Substitute $-\sqrt{45}$ for $p$ and 2 for $b$ in the above formula and simplify for $h$ .

  $\begin{array}{c}{h}^2={\left(-\sqrt{45}\right)}^2+{\left(2\right)}^2\\ h^2=45+4\\ h^2=49\\ h=\pm 7\end{array}$

Since, sides cannot be negative; so, $h=7$

Substitute $-\sqrt{45}$ for $p$ and 7 for $h$ in the formula $\sin u=\frac{p}{h}$ .
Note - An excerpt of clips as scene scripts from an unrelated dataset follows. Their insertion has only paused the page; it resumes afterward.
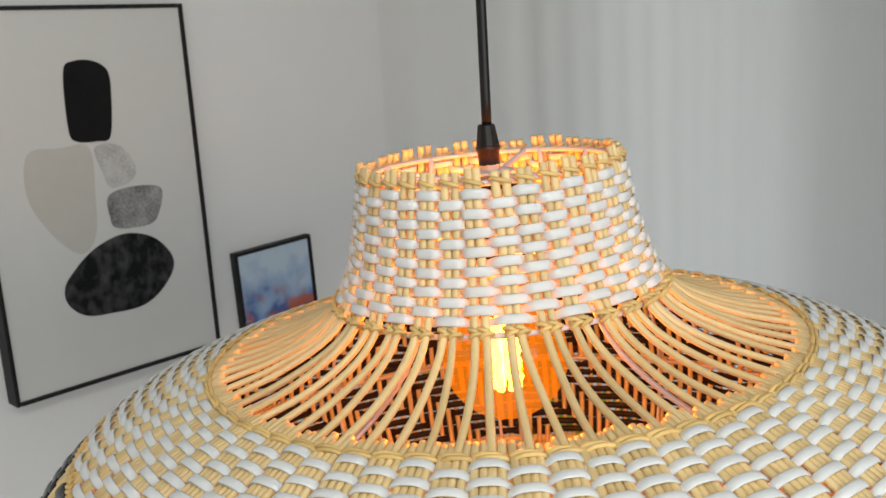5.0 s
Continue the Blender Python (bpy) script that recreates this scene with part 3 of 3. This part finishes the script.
for node, tips in ((NODE_A, (((0.769, 0.833, 0.767), 0.016, G), ((0.875, 0.744, 0.725), 0.014, G), ((0.83, 0.814, 0.819), 0.011, K), ((0.886, 0.768, 0.798), 0.005, K),
                             ((0.751, 0.839, 0.754), 0.011, K), ((0.715, 0.839, 0.698), 0.015, G), ((0.733, 0.839, 0.725), 0.013, G), ((0.823, 0.754, 0.668), 0.015, K),
                             ((0.81, 0.79, 0.69), 0.013, G), ((0.775, 0.81, 0.69), 0.013, K))),
                   (NODE_B, (((1.118, 0.619, 0.754), 0.016, G), ((1.059, 0.665, 0.771), 0.013, K), ((1.024, 0.633, 0.64), 0.019, K), ((1.078, 0.615, 0.628), 0.016, G))),
                   (NODE_C, (((1.099, 0.598, 0.676), 0.008, K), ((1.085, 0.571, 0.592), 0.013, G), ((1.014, 0.614, 0.58), 0.014, G), ((1.044, 0.566, 0.516), 0.015, G),
                             ((1.066, 0.545, 0.5), 0.014, G), ((1.04, 0.6, 0.6), 0.013, K), ((1.09, 0.57, 0.55), 0.014, K))),
                   (NODE_E, (((0.905, 0.74, 0.735), 0.007, K), ((0.932, 0.722, 0.703), 0.007, K), ((0.948, 0.71, 0.672), 0.007, K), ((0.845, 0.762, 0.628), 0.016, G),
                             ((0.888, 0.735, 0.622), 0.015, G), ((0.825, 0.78, 0.66), 0.013, K), ((0.87, 0.75, 0.74), 0.009, G))),
                   (NODE_D, (((0.921, 0.718, 0.679), 0.014, G), ((0.883, 0.728, 0.642), 0.013, G), ((0.879, 0.742, 0.667), 0.006, K), ((0.951, 0.669, 0.65), 0.012, K),
                             ((0.9, 0.7, 0.58), 0.013, G), ((0.99, 0.64, 0.57), 0.013, K), ((0.97, 0.63, 0.53), 0.014, G)))):
    for tip, w, m in tips:
        leaf(node, tip, w, m)
rng = random.Random(9)
for node, spread, count in ((NODE_A, 0.035, 9), (NODE_D, 0.045, 12), (NODE_C, 0.04, 14)):
    for _ in range(count):
        b = [node[i] + rng.uniform(-spread, spread) * (1.0 if i < 2 else 0.9) - (0.035 if i == 2 else 0) for i in range(3)]
        a = rng.uniform(0, 6.28)
        ln = rng.uniform(0.04, 0.085)
        leaf(b, (b[0] + ln * math.cos(a), b[1] + ln * 0.7 * math.sin(a), b[2] + rng.uniform(-0.05, 0.03)), rng.uniform(0.008, 0.014), rng.choice((M_LEAF_LIT, M_LEAF_LIT, M_LEAFD)), 0.004)
rng = random.Random(7)
for _ in range(34):
    h = rng.uniform(0.1, 0.54)
    b = (0.97 + rng.uniform(-0.06, 0.08), 0.65 + rng.uniform(-0.05, 0.05), h)
    a = rng.uniform(0, 6.28)
    leaf(b, (b[0] + 0.1 * math.cos(a), b[1] + 0.1 * math.sin(a), h + rng.uniform(-0.05, 0.05)), 0.014, rng.choice((G, K)))
pv, pf = lathe([(0, 0.0), (0.085, 0.0), (0.09, 0.006), (0.115, FLOOR + 0.2), (0.12, 0.23), (0.112, 0.232), (0.108, 0.21), (0, 0.205)], 40)
mesh_object("pot", pv, pf, M_POT, plant, "white ceramic pot")
turned("soil", [(0, 0.2105), (0.1, 0.2125), (0.107, 0.209)], M_SOIL, plant)
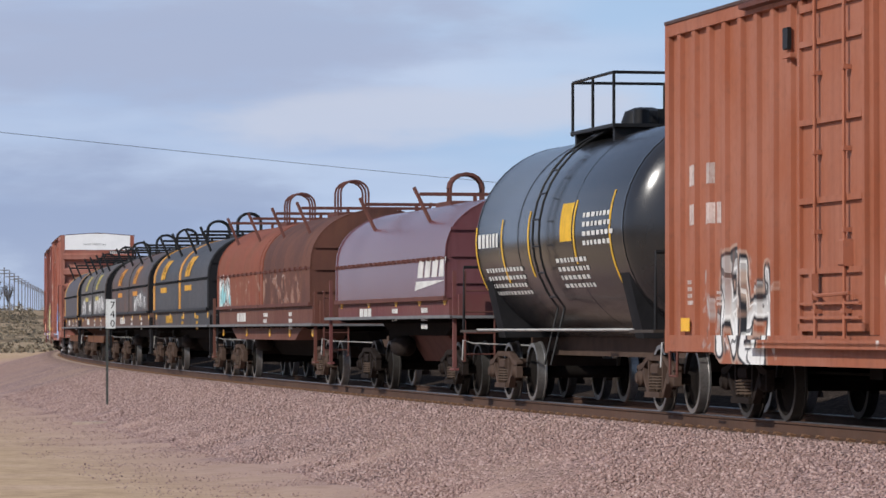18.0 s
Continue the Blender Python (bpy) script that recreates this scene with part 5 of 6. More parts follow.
# ---- the train, car by car from the head of the clip ----
W_, K_ = (0.70, 0.70, 0.68), (0.02, 0.02, 0.025)
SKY_, BLUE_, NAVY_, TEAL_ = (0.38, 0.58, 0.72), (0.07, 0.22, 0.62), (0.03, 0.05, 0.28), (0.10, 0.45, 0.50)
CREAM_, LEMON_, OLIVE_, ORANGE_ = (0.68, 0.63, 0.42), (0.72, 0.66, 0.26), (0.32, 0.29, 0.08), (0.66, 0.24, 0.06)
PINK_, SALMON_, MAUVE_, LILAC_ = (0.66, 0.25, 0.38), (0.74, 0.34, 0.25), (0.24, 0.15, 0.16), (0.38, 0.36, 0.72)
letter_dark = plain("dark_faded_lettering", (0.12, 0.08, 0.045), 0.75, vary=0.4)
GREY_, GREEN_, REDT_, PURPLE_ = (0.38, 0.37, 0.36), (0.16, 0.34, 0.10), (0.50, 0.06, 0.04), (0.20, 0.14, 0.45)


def tag(x0, x1, z1, one, two, three, line=K_, size=1.5, cover=0.72, z0=0.7, back=None):
    """A piece of spray paint: its box, colours above, below, round and between the strokes, their fineness, its cover and the cover of what lies under it."""
    return (x0, x1, z0, z1, one, two, three, line, size, cover, back)


brown_iron = plain("brown_iron", (0.12, 0.045, 0.035), 0.75)
yellow_iron = plain("yellow_iron", (0.50, 0.25, 0.06), 0.7)
pale_iron = plain("pale_iron", (0.45, 0.45, 0.45), 0.7)
grey_panel = plain("grey_white_panel", (0.56, 0.58, 0.60), 0.6, vary=0.12)
rusty_panel = plain("rust_stained_white", (0.82, 0.79, 0.74), 0.7, vary=0.1, scale=1.0, dirt=(0.55, 0.28, 0.14), dirt_amount=0.4)
sand_roof = plain("tan_roof", (0.50, 0.34, 0.20), 0.7)
dark_roof = plain("dark_roof", (0.085, 0.05, 0.045), 0.8)
snow_roof = plain("bleached_roof", (0.62, 0.60, 0.56), 0.8, scale=1.5, dirt=(0.35, 0.2, 0.12), dirt_amount=0.5)

BELTS = (1.68, 2.98, 4.25)


def brown(L, door, color, label, tags=(), **more):
    return dict(L=L, door=door, color=color, label=label, tags=tags, iron=brown_iron, roof=dark_roof, **more)


def yellow(L, door, label, tags=(), **more):
    kw = dict(L=L, door=door, color=YELLOW, door_color=BLACK, door_label="black plug door", label=label, tags=tags, iron=yellow_iron, roof=sand_roof,
              fade=(0.70, 0.47, 0.22), fading=0.5, rust=0.14, streak=0.2, ink=letter_brown)
    kw.update(more)
    return kw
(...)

  $\sin u=-\frac{\sqrt{45}}{7}$

Substitute 2 for $b$ and 7 for $h$ in the formula $\cos u=\frac{b}{h}$ .

  $\cos u=\frac{2}{7}$

To find the exact values, use the formulas $\sin \left(\frac{u}{2}\right)=\pm \sqrt{\frac{1-\cos u}{2}}$ ,

  $\cos \left(\frac{u}{2}\right)=\pm \sqrt{\frac{1+\cos u}{2}}$ and $\tan \left(\frac{u}{2}\right)=\frac{1-\cos u}{\sin u}$ .

Substitute $\frac{2}{7}$ for $\cos u$ in the formula $\sin \left(\frac{u}{2}\right)=\sqrt{\frac{1-\cos u}{2}}$ and simplify.

  $\begin{array}{c}\sin \left(\frac{u}{2}\right)=\sqrt{\frac{1-\frac{2}{7}}{2}}\\ =\sqrt{\frac{\frac{7-2}{7}}{2}}\\ =\sqrt{\frac{5}{14}}\\ \approx 0.59\end{array}$

Substitute $\frac{2}{7}$ for $\cos u$ in the formula $\cos \left(\frac{u}{2}\right)=\sqrt{\frac{1+\cos u}{2}}$ and simplify.

  $\begin{array}{c}\cos \left(\frac{u}{2}\right)=\sqrt{\frac{1+\frac{2}{7}}{2}}\\ =\sqrt{\frac{\frac{7+2}{7}}{2}}\\ =\sqrt{\frac{9}{14}}\\ \approx 0.8\end{array}$

Substitute $\frac{2}{7}$ for $\cos u$ and $-\frac{\sqrt{45}}{7}$ for $\sin u$ in the formula $\tan \left(\frac{u}{2}\right)=\frac{1-\cos u}{\sin u}$ and simplify.

  $\begin{array}{c}\tan \left(\frac{u}{2}\right)=\frac{1-\frac{2}{7}}{-\frac{\sqrt{45}}{7}}\\ =\frac{\frac{7-2}{\cancel{7}}}{\frac{-\sqrt{45}}{\cancel{7}}}\\ =\frac{5}{-\sqrt{45}}\\ \approx 0.74\end{array}$

Hence, the required values of $\sin \left(\frac{u}{2}\right)$ , $\cos \left(\frac{u}{2}\right)$ and $\tan \left(\frac{u}{2}\right)$ are 0.59, 0.8 and 0.74 respectively.